LMS-DB-ETL
An Extract, Transform, Load (ETL) app to gather book information from public APIs for a Proof of Concept Library Management System project.
(Past Git history can be found at: https://github.com/Kalarsoft/LMS-DB-ETL and https://gitea.com/NickKalar/LMS-DB-ETL)
Problem
Currently, I am working on building a Library Management System (LMS) to help develop and showcase my software engineering skills. In order to fully test and run the LMS, I need to have a database that is populated by a variety of different media. As I am one person, and have only about 300 books to my name, this problem needed a better solution that manually adding in those books.
Solution
This project seeks to seed a database with book details, mostly pulled from public APIs. The current version uses the Google Books API and Open Library API. After pulling data from these APIs for several books, the data is merged and transformed to be loaded into a PostgreSQL database for consumption by the RESTful APIs associated with the LMS project.
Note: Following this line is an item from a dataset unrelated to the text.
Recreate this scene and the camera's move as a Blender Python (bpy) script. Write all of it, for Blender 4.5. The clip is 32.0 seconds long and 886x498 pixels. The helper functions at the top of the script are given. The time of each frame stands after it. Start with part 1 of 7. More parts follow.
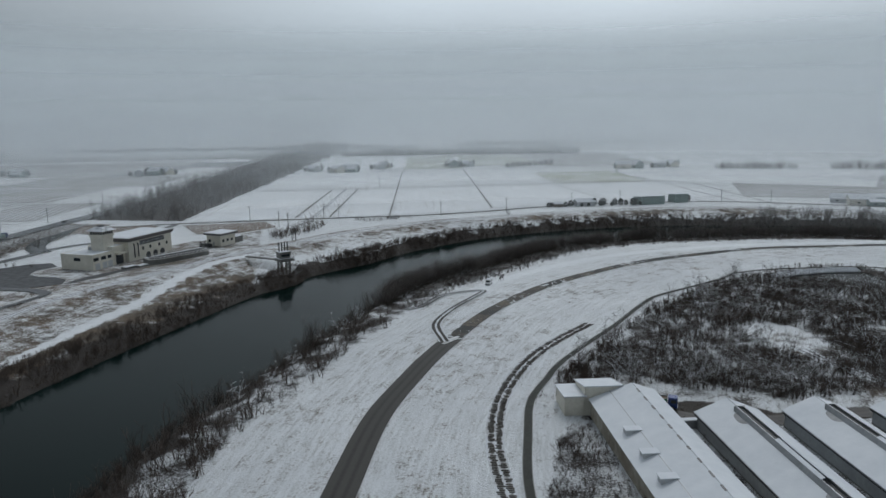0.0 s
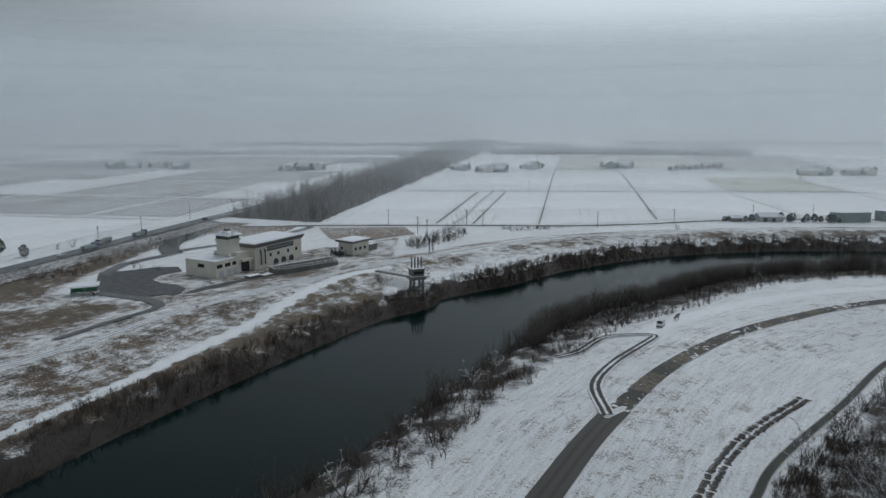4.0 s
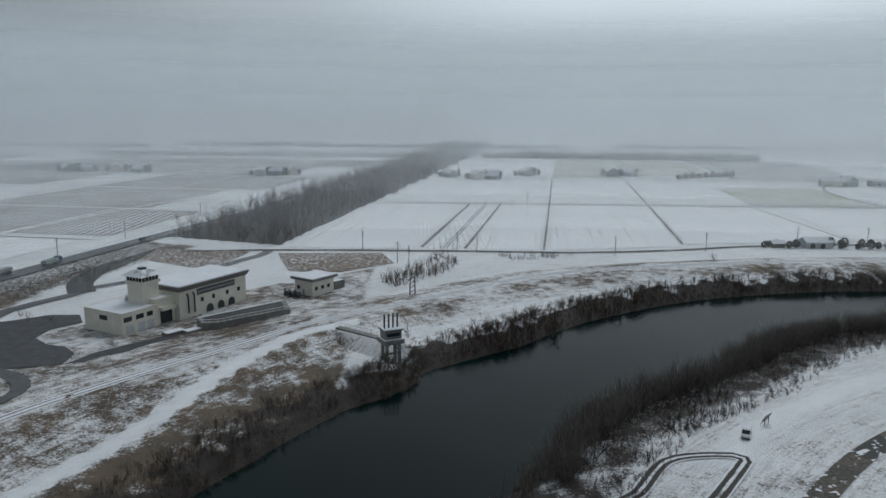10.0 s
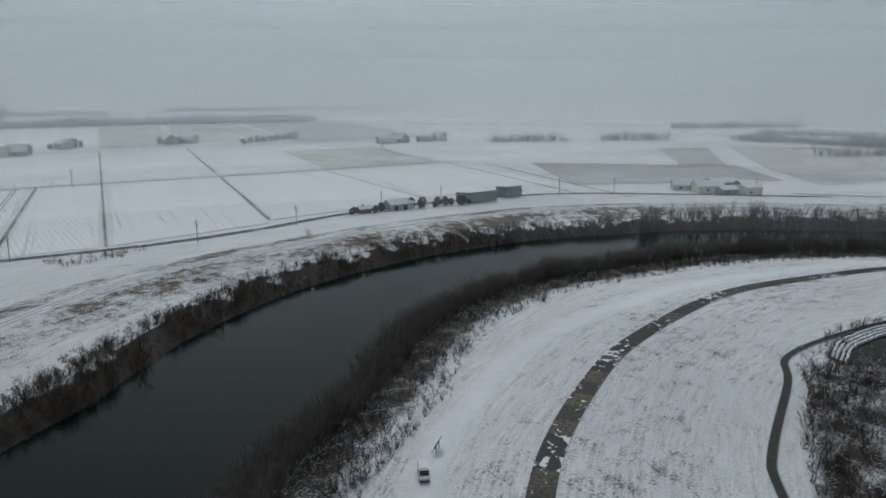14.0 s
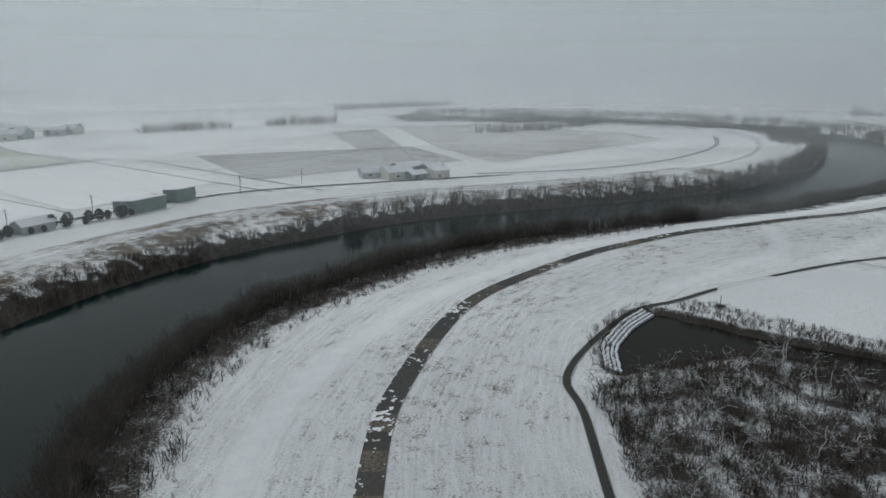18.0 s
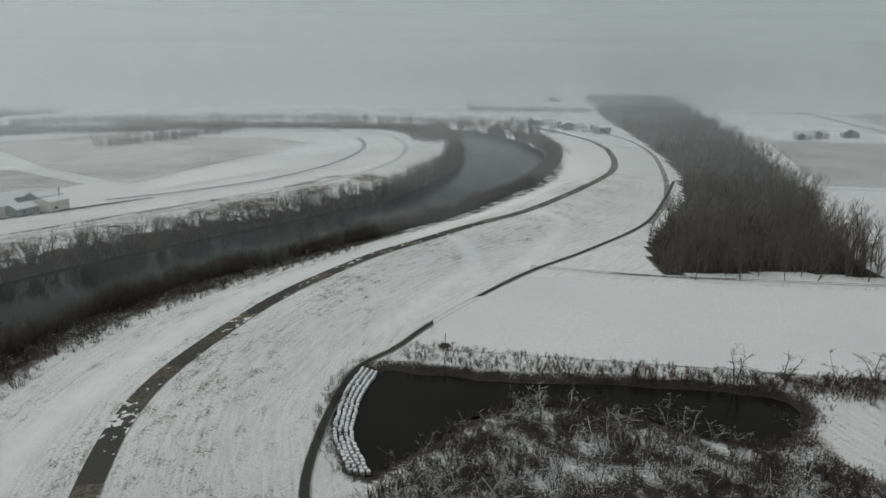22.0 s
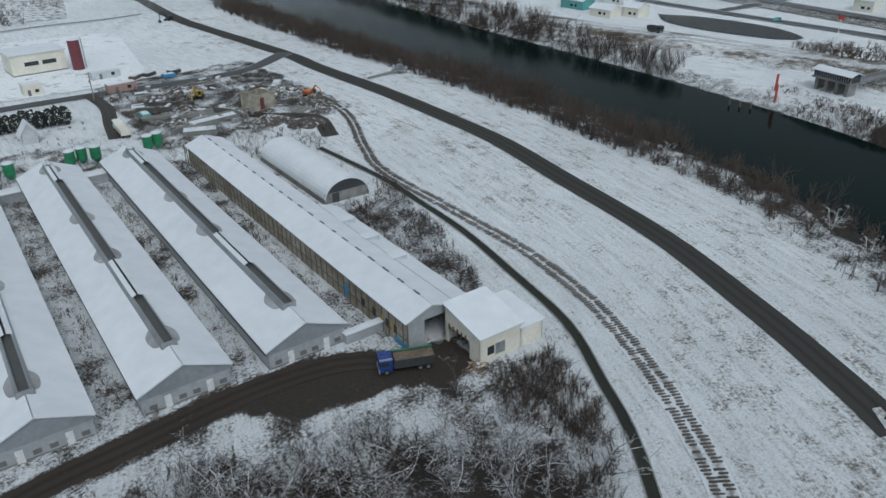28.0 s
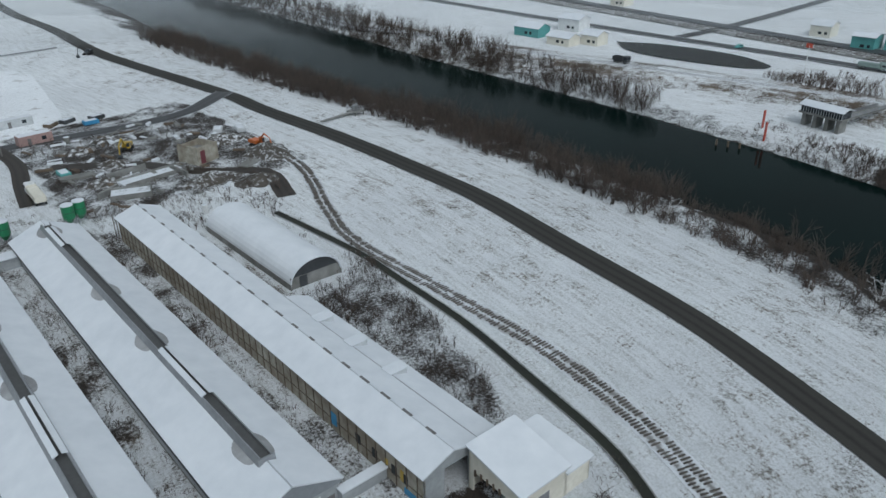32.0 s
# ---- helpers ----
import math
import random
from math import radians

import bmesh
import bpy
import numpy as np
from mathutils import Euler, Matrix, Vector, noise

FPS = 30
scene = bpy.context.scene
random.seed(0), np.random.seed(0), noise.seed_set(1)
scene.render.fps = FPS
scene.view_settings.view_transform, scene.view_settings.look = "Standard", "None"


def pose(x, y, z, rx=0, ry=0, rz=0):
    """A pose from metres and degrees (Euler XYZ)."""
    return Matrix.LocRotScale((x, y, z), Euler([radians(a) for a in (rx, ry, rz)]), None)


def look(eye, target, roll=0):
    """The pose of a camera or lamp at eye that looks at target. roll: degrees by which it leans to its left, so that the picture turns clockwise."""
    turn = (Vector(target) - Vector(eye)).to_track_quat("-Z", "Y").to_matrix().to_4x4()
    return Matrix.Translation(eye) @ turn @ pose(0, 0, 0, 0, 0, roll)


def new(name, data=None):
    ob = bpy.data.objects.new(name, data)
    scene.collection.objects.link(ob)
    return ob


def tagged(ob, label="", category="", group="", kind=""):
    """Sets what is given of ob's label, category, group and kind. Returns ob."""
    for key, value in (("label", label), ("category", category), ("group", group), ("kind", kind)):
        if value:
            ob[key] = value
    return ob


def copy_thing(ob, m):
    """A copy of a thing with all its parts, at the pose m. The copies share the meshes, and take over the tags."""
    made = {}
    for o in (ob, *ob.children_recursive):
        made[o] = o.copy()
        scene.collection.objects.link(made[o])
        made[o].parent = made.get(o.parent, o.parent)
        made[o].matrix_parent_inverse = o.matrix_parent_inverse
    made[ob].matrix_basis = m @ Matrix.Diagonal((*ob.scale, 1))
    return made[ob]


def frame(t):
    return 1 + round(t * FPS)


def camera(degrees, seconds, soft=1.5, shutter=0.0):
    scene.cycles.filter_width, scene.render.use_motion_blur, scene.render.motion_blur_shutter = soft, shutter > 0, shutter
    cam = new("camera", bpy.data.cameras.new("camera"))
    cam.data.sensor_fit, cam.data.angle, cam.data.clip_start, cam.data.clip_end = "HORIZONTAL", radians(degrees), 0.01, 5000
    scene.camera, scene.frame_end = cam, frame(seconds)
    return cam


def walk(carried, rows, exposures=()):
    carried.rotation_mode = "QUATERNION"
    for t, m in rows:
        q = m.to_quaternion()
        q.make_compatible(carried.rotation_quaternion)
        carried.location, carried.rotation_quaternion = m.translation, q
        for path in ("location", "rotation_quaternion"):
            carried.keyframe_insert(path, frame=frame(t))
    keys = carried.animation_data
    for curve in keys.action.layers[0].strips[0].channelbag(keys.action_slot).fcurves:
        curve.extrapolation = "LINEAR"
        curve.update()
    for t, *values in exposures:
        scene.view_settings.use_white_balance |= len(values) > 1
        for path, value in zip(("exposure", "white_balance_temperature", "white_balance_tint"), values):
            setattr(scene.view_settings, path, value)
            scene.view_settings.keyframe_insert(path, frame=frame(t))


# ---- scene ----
cam = camera(61.6, 32.0)
PATH = [
    (0, (-2.138, -63.24, 61.85), (-1.726, -61.316, 61.491), -0.7),
    (0.5, (-0.917, -57.67, 61.7), (-0.858, -55.703, 61.344), -0.6),
    (1, (0.204, -52.606, 61.832), (0.216, -50.638, 61.475), -0.5),
    (1.5, (1.021, -47.206, 62.007), (1.034, -45.238, 61.648), -0.4),
    (2, (1.648, -41.374, 62.081), (1.663, -39.407, 61.72), -0.3),
    (2.5, (1.956, -35.814, 62.295), (1.972, -33.848, 61.932), -0.3),
    (3, (2.464, -29.909, 62.512), (2.481, -27.943, 62.146), -0.2),
    (3.5, (2.801, -24.074, 62.637), (2.821, -22.108, 62.271), -0.2),
    (5.5, (3.556, -0.452, 62.678), (3.592, 1.513, 62.31), 0.1),
    (6, (3.957, 5.59, 62.914), (3.997, 7.555, 62.546), 0.2),
    (6.5, (4.349, 11.352, 63.149), (4.394, 13.317, 62.782), 0.2),
    (7, (4.288, 17.787, 63.163), (4.336, 19.752, 62.796), 0.2),
    (7.5, (4.396, 23.963, 63.05), (4.445, 25.929, 62.684), 0.1),
    (8, (4.362, 29.838, 63.302), (4.413, 31.804, 62.935), 0.2),
    (8.5, (4.462, 35.997, 63.396), (4.514, 37.962, 63.028), 0.2),
    (9, (4.665, 41.911, 63.439), (4.717, 43.876, 63.072), 0.3),
    (9.5, (4.641, 47.988, 63.58), (4.696, 49.953, 63.212), 0.3),
    (10, (4.624, 53.667, 63.657), (4.682, 55.632, 63.289), 0.4),
    (10.5, (4.584, 59.788, 63.649), (4.651, 61.752, 63.28), 0.5),
    (11, (5.072, 65.721, 63.51), (5.226, 67.681, 63.142), 0.6),
    (11.5, (5.541, 71.421, 63.393), (5.929, 73.349, 63.03), 0.7),
    (12, (6.128, 77.07, 63.216), (6.699, 78.953, 62.856), 0.7),
    (12.5, (6.802, 83.11, 63.446), (7.554, 84.928, 63.087), 0.7),
    (13, (7.923, 89.39, 63.235), (8.817, 91.143, 62.877), 0.5),
    (13.5, (8.379, 94.541, 63.51), (9.394, 96.227, 63.153), 0.5),
    (14, (9.501, 99.934, 63.419), (10.62, 101.526, 62.959), 0.4),
    (14.5, (11.477, 105.822, 63.855), (12.7, 107.319, 63.343), 0.5),
    (15, (14.367, 111.687, 63.449), (15.709, 113.081, 62.94), 0.5),
    (15.5, (18.008, 117.671, 62.705), (19.451, 118.962, 62.201), 0.4),
    (17.5, (30.215, 137.212, 62.473), (31.865, 138.226, 61.973), 0.3),
    (18, (33.516, 141.722, 62.729), (35.215, 142.649, 62.228), 0.4),
    (18.5, (37.473, 145.666, 62.573), (39.227, 146.487, 62.075), 0.5),
    (19, (42.164, 149.341, 62.466), (43.947, 150.097, 61.968), 0.5),
    (19.5, (46.994, 152.609, 62.32), (48.805, 153.298, 61.823), 0.4),
    (20, (51.598, 155.468, 62.586), (53.443, 156.058, 62.088), 0.4),
    (20.5, (56.049, 158.712, 62.812), (57.936, 159.15, 62.315), 0.5),
    (21, (61.176, 161.243, 62.853), (63.096, 161.508, 62.358), 0.5),
    (21.5, (66.373, 163.443, 62.841), (68.307, 163.569, 62.348), 0.4),
    (22, (72.167, 165.296, 62.968), (74.105, 165.317, 62.474), 0.5),
    (22.5, (77.888, 166.371, 63.584), (79.818, 166.199, 63.087), 1.3),
    (23, (83.832, 166.706, 63.726), (85.701, 166.19, 63.236), 0.8),
    (23.5, (90.618, 167.23, 63.523), (92.385, 166.429, 63.039), 0.9),
    (24, (96.594, 166.22, 63.349), (98.226, 165.168, 62.87), 0.6),
    (24.5, (102.077, 165.502, 63.273), (103.475, 164.164, 62.771), 0.2),
    (25, (107.173, 164.112, 63.539), (108.27, 162.546, 62.952), 0.0),
    (25.5, (111.672, 161.524, 64.363), (112.401, 159.812, 63.628), -1.0),
    (26, (116.865, 157.615, 65.601), (117.193, 155.807, 64.811), -1.0),
    (26.5, (121.196, 154.021, 65.051), (121.1, 152.185, 64.264), -1.1),
    (28.5, (129.275, 133.873, 63.91), (127.937, 132.72, 62.971), -0.9),
    (29, (129.175, 129.604, 63.913), (127.827, 128.46, 62.978), -1.0),
    (29.5, (128.285, 126.048, 64.05), (126.936, 124.907, 63.113), -0.9),
    (30, (126.917, 123.36, 64.324), (125.569, 122.219, 63.385), -0.8),
    (30.5, (124.966, 120.983, 63.899), (123.618, 119.84, 62.963), -0.8),
    (31, (122.434, 118.524, 64.021), (121.085, 117.384, 63.083), -0.8),
    (31.5, (119.569, 115.594, 64.67), (118.21, 114.455, 63.745), -0.7),
    (32, (116.485, 112.903, 64.663), (115.125, 111.735, 63.776), -0.6),
]
walk(cam, [(t, look(eye, target, roll)) for t, eye, target, roll in PATH],
     [(0, -0.54, 6300, 10), (8, -0.42, 6300, 10), (14, -0.54, 6350, 9), (17.5, -0.38, 6500, 9), (20, -0.30, 7000, 9), (22.5, -0.38, 7050, 8), (24, -0.54, 6500, 10), (25.5, -0.47, 6100, 8), (29, -0.12, 6150, 8), (32, -0.20, 6150, 8)])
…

This is a rudimentary ETL pipeline, as it uses no external tools and uses only 2 Python libraries for making the API calls and connecting to the database. However, it does showcase my understanding of Data Engineering and the ETL cycle.
Setup
Environmental Variables:
GOOGLE_API_KEY - API Key required for using the Google Books API.
DB_NAME - The name of the SQL database being used.
DB_USER - The authorized user for the database.
DB_PASSWORD - The Password to access the database.
LOG_FILE - The file location for logs to be saved to.
extract.py
The extract.py file contains functions to pull data related to books from different APIs. Currently, this project uses the Google Books and OpenLibrary APIs. The former being the only one that needs an API key.
transform.py
Takes the raw JSON stored by extract.py and transforms the entries into a single entry whose keys
match the column names of the database schema.
load.py
Takes the JSON file created by transform.py and loads the data into a PostgreSQL database for
retrieval later.
orchestrator.py
Handles the orchestration of each program being ran one after the other. Ensures each
executes with no fatal errors before moving on to the next. Also cleans up files created
by the programs before ending.
config/title.txt
A file with a list of book titles. Titles do not need to be in order, however each title needs to be on its own line and any special characters should be escaped.
How To Use
- Create a virtual environment (optional, but best practice)
python3 -m venv ./.venv
source ./.venv/bin/activate
- Use Pip to install all required packages
pip install -r requirements.txt
- Run the Orchestrator:
python src/orchestrator.py
OR
python3 src/orchestrator.py